### What the exercise asks
Each line that holds the word "scene" counts once; report the total and nothing else.

### Material provided
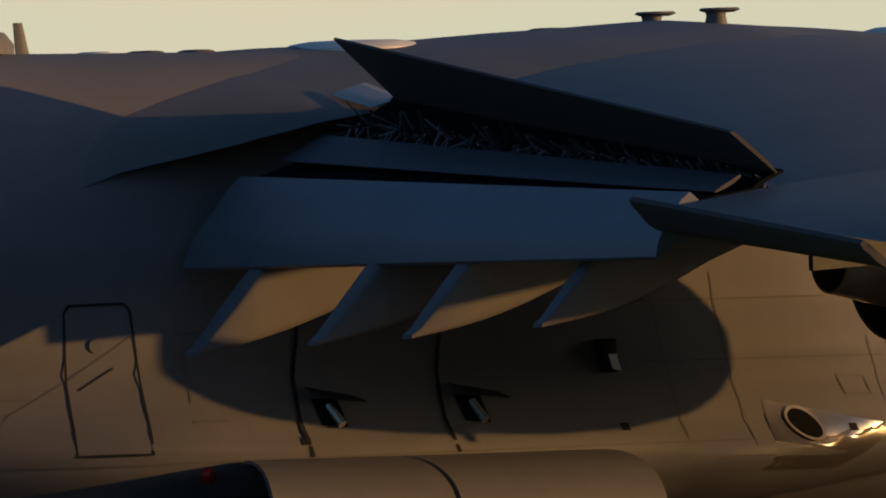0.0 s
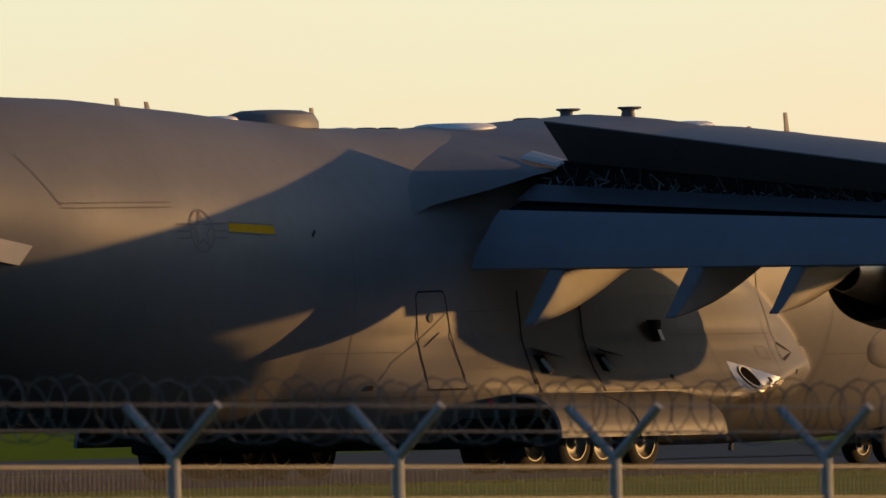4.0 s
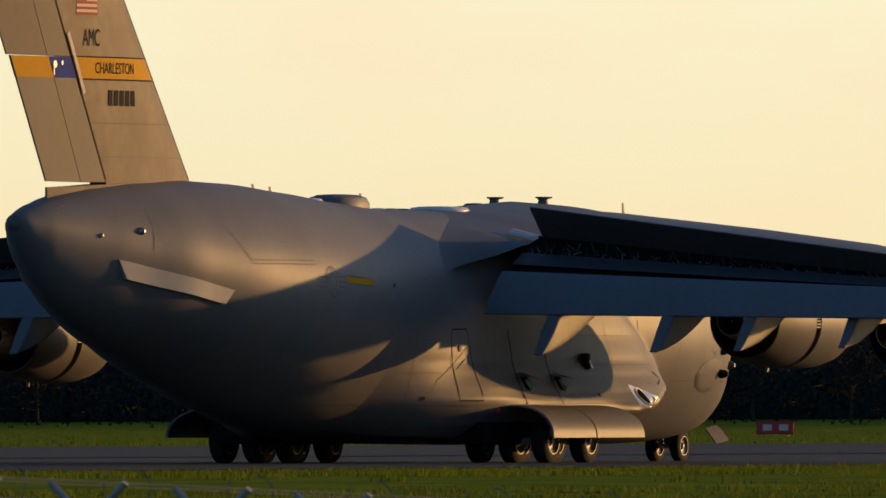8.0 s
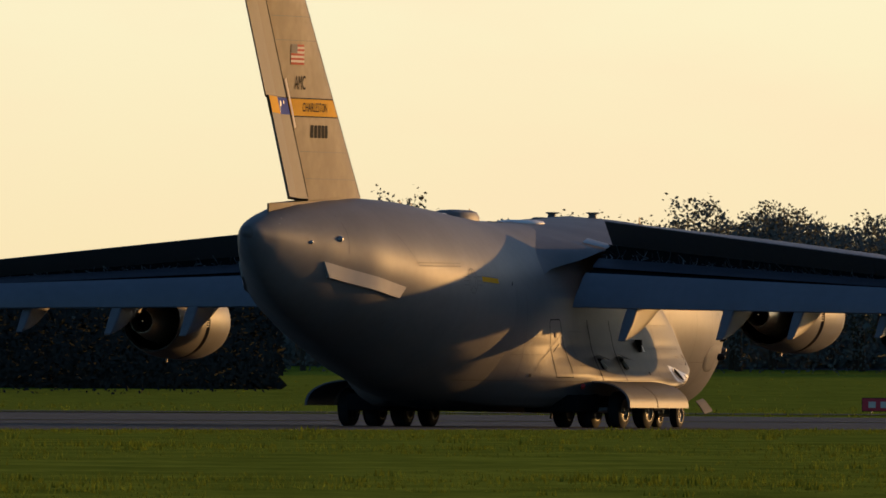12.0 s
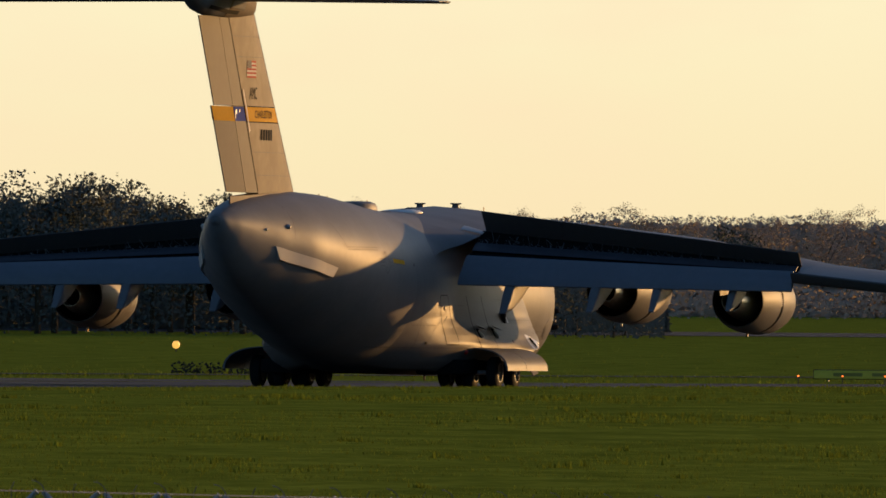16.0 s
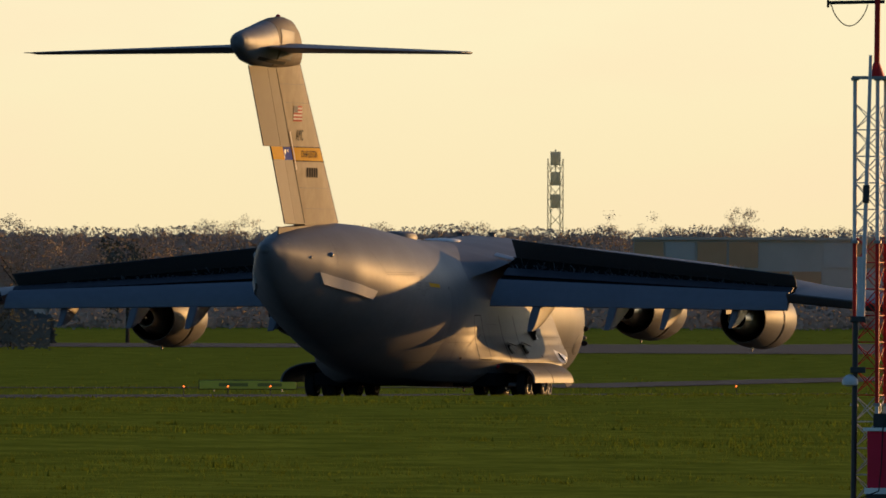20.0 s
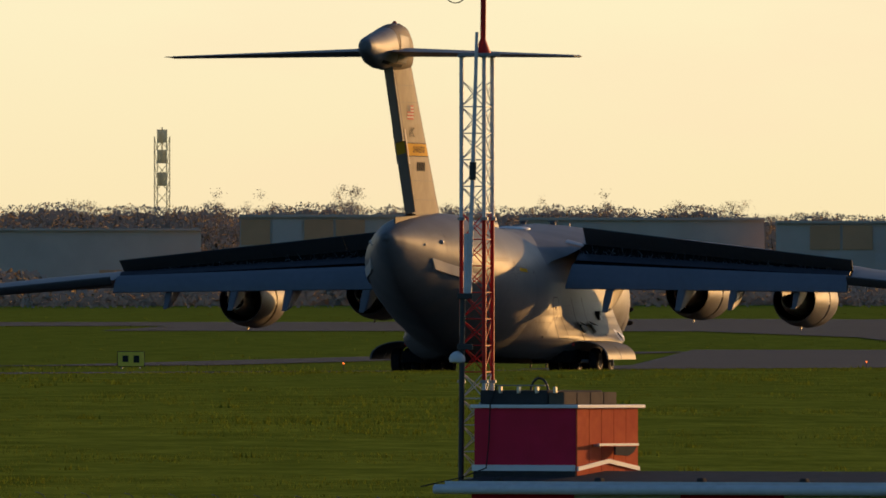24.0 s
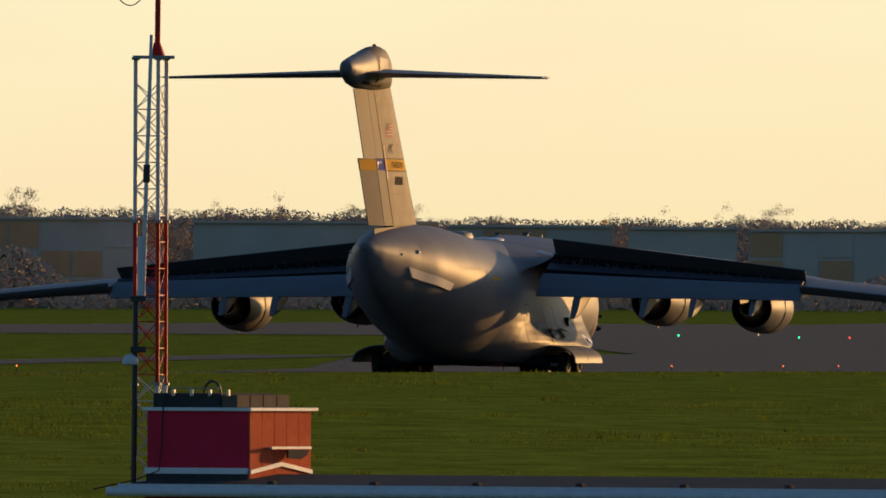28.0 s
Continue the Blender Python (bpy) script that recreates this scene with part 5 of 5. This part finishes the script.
# ---- what moves ----
def motions():
    ROLLOUT = [  # seconds, along, beside the centreline, heading
        (0.0, 155.72, -1.61, 0.93),
        (0.5, 184.16, -1.12, 0.94),
        (1.0, 212.10, -0.67, 0.96),
        (1.5, 239.58, -0.30, 0.55),
        (2.0, 266.71, -0.11, 0.29),
        (2.5, 293.59, 0.02, 0.28),
        (3.0, 320.27, 0.21, 0.50),
        (3.5, 346.68, 0.48, 0.66),
        (5.5, 448.66, 1.18, 0.11),
        (6.0, 472.61, 1.23, 0.10),
        (6.5, 495.90, 1.27, 0.05),
        (7.0, 518.58, 1.25, -0.13),
        (7.5, 540.76, 1.18, -0.27),
        (8.0, 562.52, 1.05, -0.48),
        (8.5, 583.90, 0.83, -0.79),
        (9.0, 604.85, 0.54, -0.94),
        (9.5, 625.32, 0.17, -1.20),
        (10.0, 645.26, -0.21, -1.24),
        (10.5, 664.68, -0.57, -1.17),
        (11.0, 683.63, -1.03, -0.96),
        (11.5, 702.13, -1.29, -0.64),
        (13.5, 772.36, -1.20, 0.80),
        (14.0, 789.43, -1.15, 1.14),
        (14.5, 806.19, -0.67, 1.33),
        (15.0, 822.59, -0.41, 1.48),
        (15.5, 838.51, -0.15, 1.27),
        (16.0, 853.82, 0.08, 0.96),
        (16.5, 868.47, 0.25, 0.58),
        (17.0, 882.48, 0.58, 0.08),
        (17.5, 896.00, 0.60, -0.48),
        (18.0, 909.09, 0.59, -0.93),
        (18.5, 921.81, 0.49, -1.35),
        (19.0, 934.19, 0.40, -1.62),
        (19.5, 946.26, 0.45, -1.76),
        (20.0, 958.13, 0.23, -1.69),
        (20.5, 969.81, 0.07, -1.50),
        (21.0, 981.27, -0.10, -1.35),
        (21.5, 992.52, -0.29, -0.96),
        (23.5, 1035.08, -0.53, 0.49),
        (24.0, 1045.16, -0.50, 0.70),
        (24.5, 1054.98, -0.30, 0.82),
        (25.0, 1064.52, -0.18, 0.88),
        (25.5, 1073.71, -0.06, 0.76),
        (26.0, 1082.50, 0.02, 0.72),
        (26.5, 1090.87, 0.05, 0.56),
        (27.0, 1098.86, 0.16, 0.34),
        (27.5, 1106.55, 0.14, 0.04),
        (28.0, 1113.97, 0.05, -0.38),
    ]
    walk(plane, [(t, pose(x, RUNWAY_Y + y, 0, rz=h)) for t, x, y, h in ROLLOUT])
    low = [(0.0, 0), (8.0, 0.2), (10.0, 1), (11.0, 5), (11.5, 7), (13.5, 16), (15.0, 16), (15.5, 12), (16.0, -0.5), (17.0, -1.5), (18.0, -2.7), (19.0, -4), (19.5, -1), (20.0, 4), (21.5, 7.5), (23.5, 12), (24.0, 12.5), (25.0, 9.5), (26.0, 3), (27.0, -0.5), (28.0, -1.8)]
    high = [(0.0, -1), (8.0, -1), (10.0, -0.8), (11.0, 4), (11.5, 6), (13.5, 15), (15.0, 15), (15.5, 10), (16.0, -0.3), (17.0, -0.8), (18.0, -1.5), (19.0, -4.7), (19.5, -2.5), (20.0, 0.2), (21.5, 1), (23.5, 10), (24.0, 11), (25.0, 7), (26.0, 1.6), (27.0, 0.3), (28.0, 0)]
    low_tab = [(0.0, 0), (8.0, 0.2), (10.0, 1), (11.0, 5), (11.5, 7), (13.5, 16), (15.0, 16), (15.5, 12), (16.0, -4), (16.5, -6), (17.0, -9), (18.0, -11), (19.0, -14), (19.5, -13), (20.0, 4), (21.5, 7.5), (23.5, 12), (24.0, 12.5), (25.0, 9.5), (26.0, 3), (27.0, -4), (27.5, -5), (28.0, -7)]
    high_tab = [(0.0, -1), (8.0, -1), (10.0, -0.8), (11.0, 4), (11.5, 6), (13.5, 15), (15.0, 15), (15.5, 10), (16.0, -0.3), (17.0, -2), (18.0, -4), (18.5, -8), (19.0, -13), (19.5, -11), (20.0, 0.2), (21.5, 1), (23.5, 10), (24.0, 11), (25.0, 7), (26.0, 1.6), (27.0, 0.3), (28.0, 0)]
    for (front, m, aft, local), swing, tab in zip(RUDDERS, (low, high), (low_tab, high_tab)):
        walk(front, [(t, m @ pose(0, 0, 0, rz=d)) for t, d in swing])
        walk(aft, [(t, local @ pose(0, 0, 0, rz=d)) for t, d in tab])


motions()
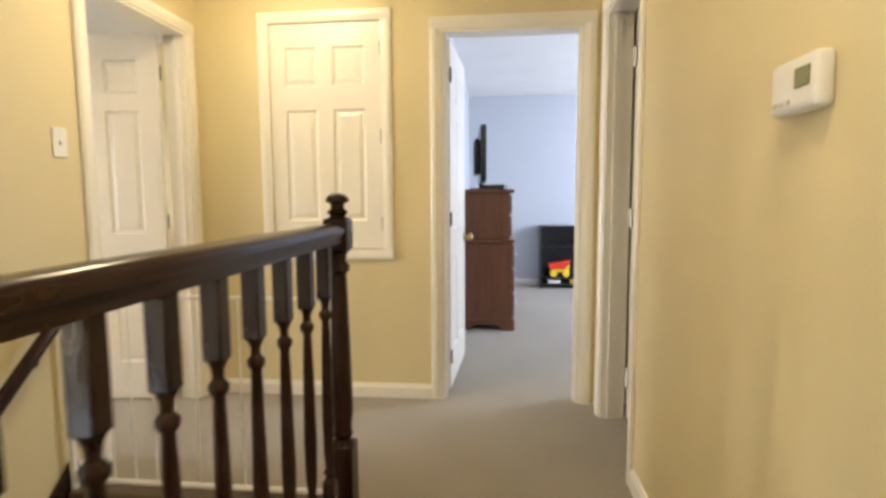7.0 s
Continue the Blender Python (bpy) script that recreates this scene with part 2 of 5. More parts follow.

### Written answer
2